Question of morality often pops up in Harry Potter the first one that comes to mind is why Harry would save Dudley in the beginning of the Order of the Phoneix after the way Dudley treated him. J.L Mackie, an atheist, denies the theory that there is an odd moral obligation to sacrifice ourselves for the good of others without the existence of an all-powerful God. Jean Paul Satre also thought moral philosophy was affected if there is no God. Immanuel Kant argues as well that Gods existence is essential for morality. Christianity statement “God is love” and the sacrafice of Christ is compared to the death of Harry's mother and is agreed that “love is a greater and more powerful thing than evil and death”. In philosophy it is a dilemma to choose to act in self interest or being moral while in Christianity being moral is always of self-interest. To act immorally is to cut ourselves off from God which is hell, like living a cursed life as Voldemort.



So the mirror of desire scene is where Harry finds this mirror in a far off room and when he looks into it he sees him and surrounding him is his parents waving and smiling but when he looks around they aren't really there. This mirror portrays one's deepest desires. In Harry's excitement, he even brings Ron to come see it. Finally the third time, Dumbledore awaits Harry, and tells him that the mirror is only there to show him what he wants and warns harry not to “dwell on dreams and forget to live” This scene brings up the debate for danger of losing ourselves in our own false reality. The authors state that philosophers worry about us being able to distinguish between appearance and reality.  Rene descartes, who strives to defeat skepticism, tells us not to trust those who deceive us even once and that the foundation of knowledge is knowledge of one owns existence.
A distinction that the authors discuss is between being and becoming.  They  use the example in Order of the Phoneix when Harry watches his father through Snape's pensieve and James is bullying snape. James wasn't instantly good, he had to work on becoming a good person. Moral maturity requires work. This is similar to Aristotle's view Eudaimonia or long-term deep happiness. Where happiness is not a feeling or instant it is an accumulated achievement.  

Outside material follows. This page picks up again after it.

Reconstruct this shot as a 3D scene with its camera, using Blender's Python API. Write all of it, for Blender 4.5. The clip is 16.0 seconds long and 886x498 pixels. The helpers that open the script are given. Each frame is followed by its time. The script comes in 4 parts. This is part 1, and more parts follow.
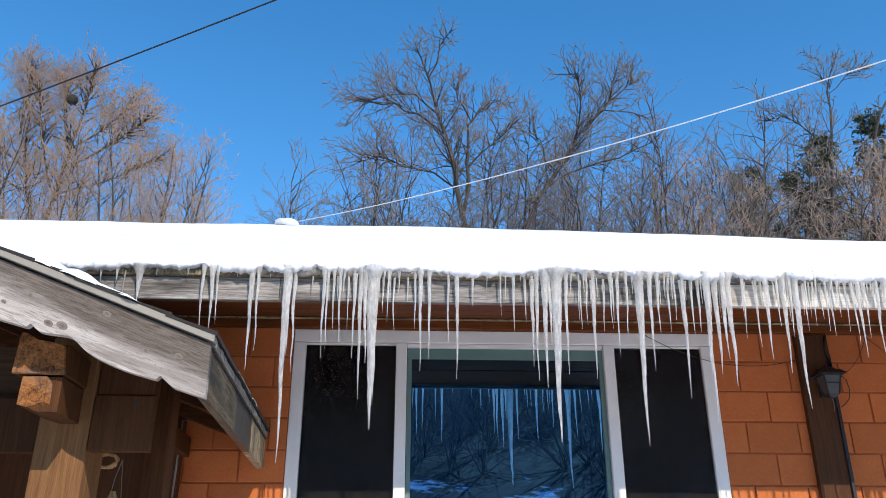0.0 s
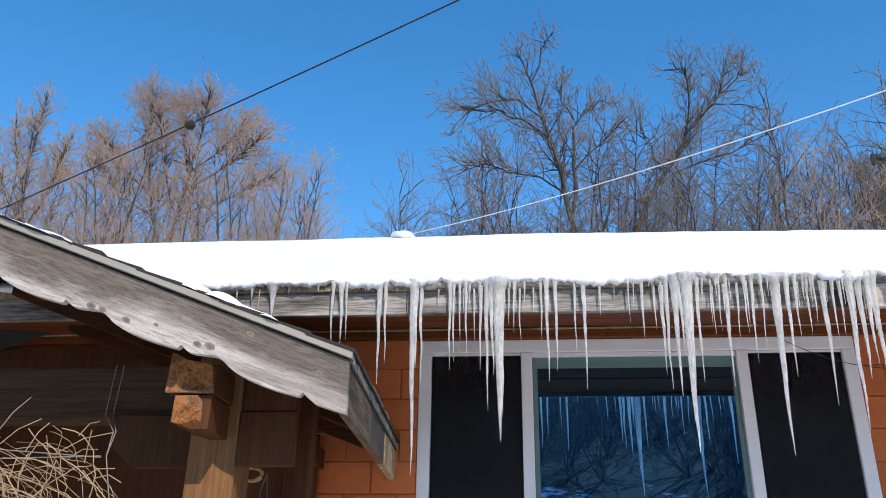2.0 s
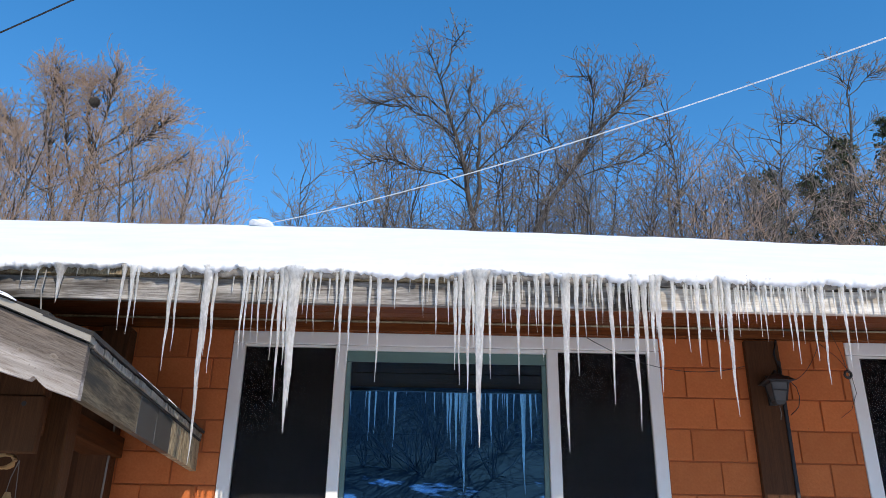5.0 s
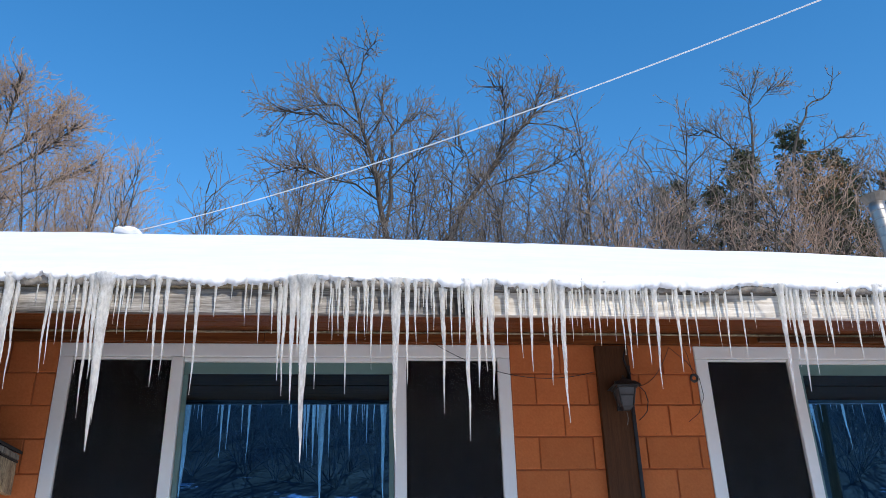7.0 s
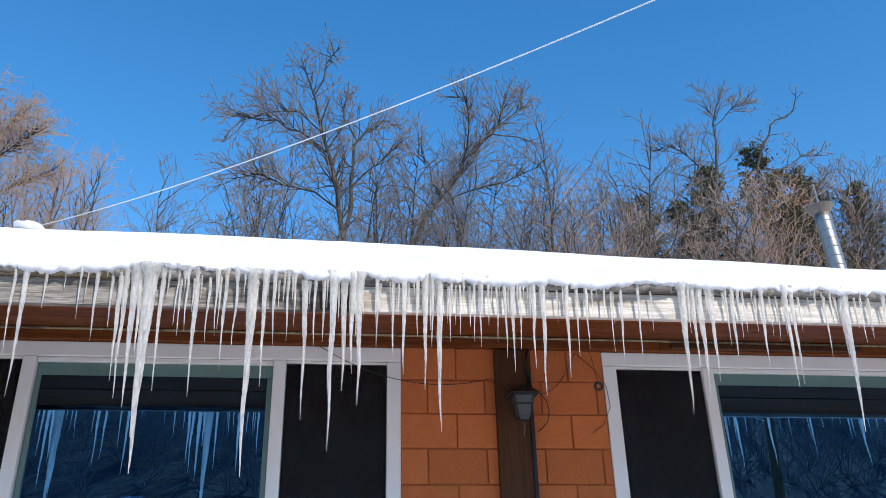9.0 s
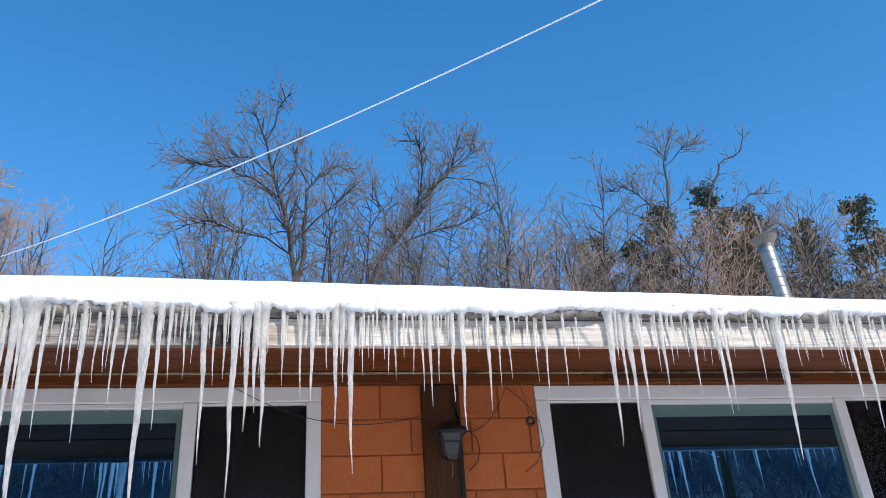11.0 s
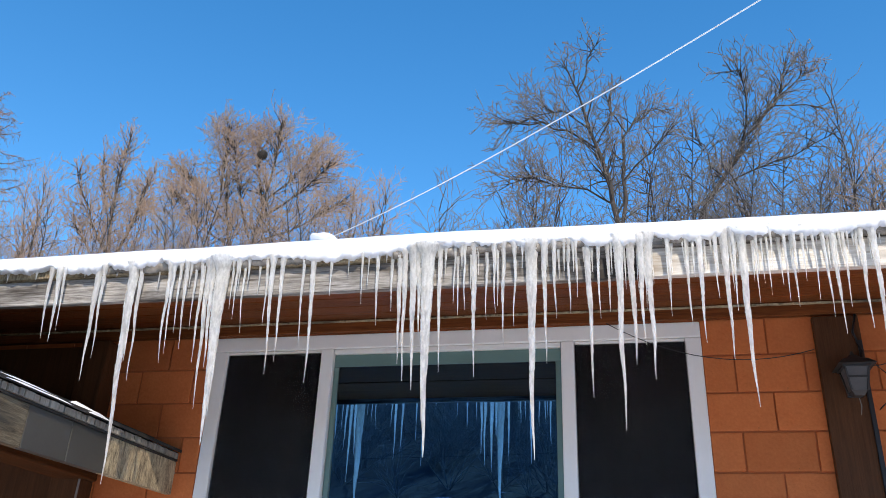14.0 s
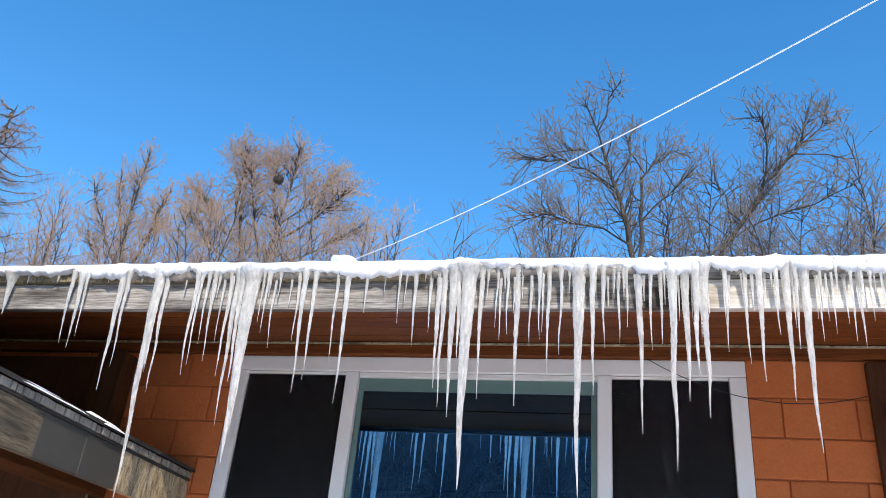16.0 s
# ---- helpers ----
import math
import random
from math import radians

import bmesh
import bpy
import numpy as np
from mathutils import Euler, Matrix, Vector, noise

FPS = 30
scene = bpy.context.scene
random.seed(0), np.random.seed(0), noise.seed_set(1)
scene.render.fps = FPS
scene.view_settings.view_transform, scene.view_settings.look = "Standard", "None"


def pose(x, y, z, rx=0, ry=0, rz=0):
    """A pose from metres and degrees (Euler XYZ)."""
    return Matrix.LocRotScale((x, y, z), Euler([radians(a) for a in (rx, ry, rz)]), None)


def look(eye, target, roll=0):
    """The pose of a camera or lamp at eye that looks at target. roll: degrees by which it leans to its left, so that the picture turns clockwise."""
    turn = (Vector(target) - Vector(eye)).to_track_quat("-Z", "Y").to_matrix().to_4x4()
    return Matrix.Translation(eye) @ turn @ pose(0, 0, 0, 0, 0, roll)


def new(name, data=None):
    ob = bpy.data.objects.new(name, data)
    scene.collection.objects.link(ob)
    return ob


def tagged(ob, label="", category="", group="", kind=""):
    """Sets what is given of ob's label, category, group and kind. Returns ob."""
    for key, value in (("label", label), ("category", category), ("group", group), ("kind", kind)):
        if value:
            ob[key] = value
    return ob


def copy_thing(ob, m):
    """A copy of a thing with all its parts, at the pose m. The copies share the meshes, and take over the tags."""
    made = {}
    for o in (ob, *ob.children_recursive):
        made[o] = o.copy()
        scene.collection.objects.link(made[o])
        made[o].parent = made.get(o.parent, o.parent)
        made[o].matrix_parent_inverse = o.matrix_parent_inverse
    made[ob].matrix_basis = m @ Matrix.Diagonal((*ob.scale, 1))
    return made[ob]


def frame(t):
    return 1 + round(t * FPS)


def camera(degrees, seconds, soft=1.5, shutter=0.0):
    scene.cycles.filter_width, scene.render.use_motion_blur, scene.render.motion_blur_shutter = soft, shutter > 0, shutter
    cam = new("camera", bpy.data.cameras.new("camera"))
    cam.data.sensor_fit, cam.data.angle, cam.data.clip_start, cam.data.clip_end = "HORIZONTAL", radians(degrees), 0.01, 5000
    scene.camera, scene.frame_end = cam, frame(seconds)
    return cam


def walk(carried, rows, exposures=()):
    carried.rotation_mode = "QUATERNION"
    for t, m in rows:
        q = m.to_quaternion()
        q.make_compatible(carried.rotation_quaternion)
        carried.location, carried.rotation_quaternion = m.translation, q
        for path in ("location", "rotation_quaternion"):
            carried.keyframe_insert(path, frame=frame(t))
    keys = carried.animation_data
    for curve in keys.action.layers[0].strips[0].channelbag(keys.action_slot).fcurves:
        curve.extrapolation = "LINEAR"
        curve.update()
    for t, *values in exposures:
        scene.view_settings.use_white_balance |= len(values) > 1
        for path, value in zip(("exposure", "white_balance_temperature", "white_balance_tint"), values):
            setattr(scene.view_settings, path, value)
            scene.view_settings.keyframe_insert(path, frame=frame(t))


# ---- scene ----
cam = camera(56.0, 16.0, 0.8)
PATH = [
    (0, (0.725, 0.022, 1.688), (0.796, 1.854, 2.488), -0.0),
    (0.5, (0.72, 0.019, 1.693), (0.703, 1.85, 2.497), -0.1),
    (1, (0.682, 0.019, 1.705), (0.561, 1.844, 2.515), 0.8),
    (1.5, (0.67, 0.011, 1.707), (0.501, 1.832, 2.517), 0.5),
    (2, (0.638, 0.012, 1.711), (0.454, 1.831, 2.522), 1.0),
    (2.5, (0.643, 0.002, 1.708), (0.46, 1.82, 2.52), 3.1),
    (3, (0.775, -0.008, 1.711), (0.641, 1.813, 2.528), 2.9),
    (3.5, (0.927, -0.025, 1.706), (0.846, 1.797, 2.527), 2.2),
    (4, (1.024, 0.017, 1.703), (1.017, 1.845, 2.515), 1.2),
    (4.2, (1.053, 0.036, 1.696), (1.06, 1.867, 2.501), 1.2),
    (6.3, (1.566, 0.107, 1.75), (1.582, 1.935, 2.561), 0.9),
    (6.5, (1.596, 0.121, 1.748), (1.646, 1.944, 2.568), 0.5),
    (7, (1.723, 0.219, 1.751), (1.912, 2.03, 2.579), -1.5),
    (7.5, (1.81, 0.305, 1.761), (2.028, 2.106, 2.603), -1.7),
    (8, (1.926, 0.405, 1.773), (2.155, 2.204, 2.616), -2.0),
    (8.5, (2.101, 0.469, 1.784), (2.336, 2.265, 2.632), -1.6),
    (8.8, (2.168, 0.522, 1.783), (2.418, 2.313, 2.636), -1.6),
    (9, (2.237, 0.57, 1.805), (2.488, 2.36, 2.662), -1.4),
    (9.2, (2.27, 0.583, 1.794), (2.561, 2.359, 2.668), -1.6),
    (11.3, (2.48, 0.785, 1.818), (2.816, 2.51, 2.773), -4.2),
    (11.5, (2.451, 0.79, 1.817), (2.722, 2.523, 2.778), -3.8),
    (12, (2.389, 0.798, 1.817), (2.391, 2.547, 2.786), -1.2),
    (12.5, (2.354, 0.807, 1.814), (2.202, 2.557, 2.771), 0.6),
    (13, (2.286, 0.792, 1.792), (2.0, 2.541, 2.718), 1.9),
    (13.5, (2.22, 0.822, 1.791), (1.894, 2.593, 2.662), 1.8),
    (14, (2.218, 0.906, 1.79), (1.813, 2.666, 2.649), 2.4),
    (14.5, (2.199, 0.984, 1.787), (1.759, 2.736, 2.647), 3.2),
    (15, (2.121, 1.009, 1.801), (1.667, 2.75, 2.675), 3.9),
    (15.5, (2.08, 1.01, 1.807), (1.631, 2.737, 2.711), 4.8),
    (16, (2.054, 1.048, 1.802), (1.629, 2.767, 2.732), 5.6),
]
LIGHTER = [(0, 0.01, 7250, 12.5), (2.5, 0.0, 7230, 12.5), (4, -0.06, 7210, 12.5), (6.5, -0.07, 7180, 12), (9, 0.0, 7150, 12), (12.5, 0.06, 7150, 12), (13.5, 0.07, 7250, 12), (14.5, 0.26, 7400, 12.5), (16, 0.30, 7350, 12.5)]
walk(cam, [(t, look(eye, target, roll)) for t, eye, target, roll in PATH], LIGHTER)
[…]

The authors stir up the question why is there evil in the world? They first say they need to define what evil is. Rowling's books portray evil by privation, parasitic on something good, evil due to weakness, and evil by free choice. To do evil, the authors claim, is a failure to do, love, or care for the right things. The books show that evil is a lack of something good through boggarts which take on the shape on an individuals personal biggest fear, dementors which suck souls by taking every ounce of happiness out of a persons mind, and voldemort, who chooses evil freely. Voldemort is able to convince people that there is no hope but to choose him in order to gain acquaintances. Voldemmort tries to acknowledge himself as something more than human but has no hope for the future in that he has no wife or children. He has a name that means will to death, will do anything to avoid it including taking the life of others.  In conclusion from the example of voldemort there is evil in this world because of free choice. The authors point out that the characters are not all good or all bad for example, professor snape, a former death eater who hates harrys father and dislikes association with harry renounces past ties to fight along side dumbledore against voldemort. .

Production of the Harry Potter series did indeed stir up controversy in many ways. The first argument against this piece of literature is that it was exposing kids to satanism in witchcraft. Also in this series rule breaking goes unpunished such as smuggling illegal dragons in and out of hogwarts or Hagrid sneaking practicing magic when he was forbidden from it, lying is acceptable as use of cover-up stories, and the distinction between good and evil is often blurred. Abanes suggest that rowling's characters are egoistically motivated good characters and bad alike and argues that hermoral universe has no firm rules of right and wrong.

1 comment:

  1. Lotsa good philosophy in Harry Potter, and I'm sure JKR is simply amused by all the nonsense about "satanism" etc. My favorite Dumbledore line: "Happiness is always possible, as long as you remember to turn on the light." But that's also a good one, about not obsessing on dreams to the exclusion of present possibilities.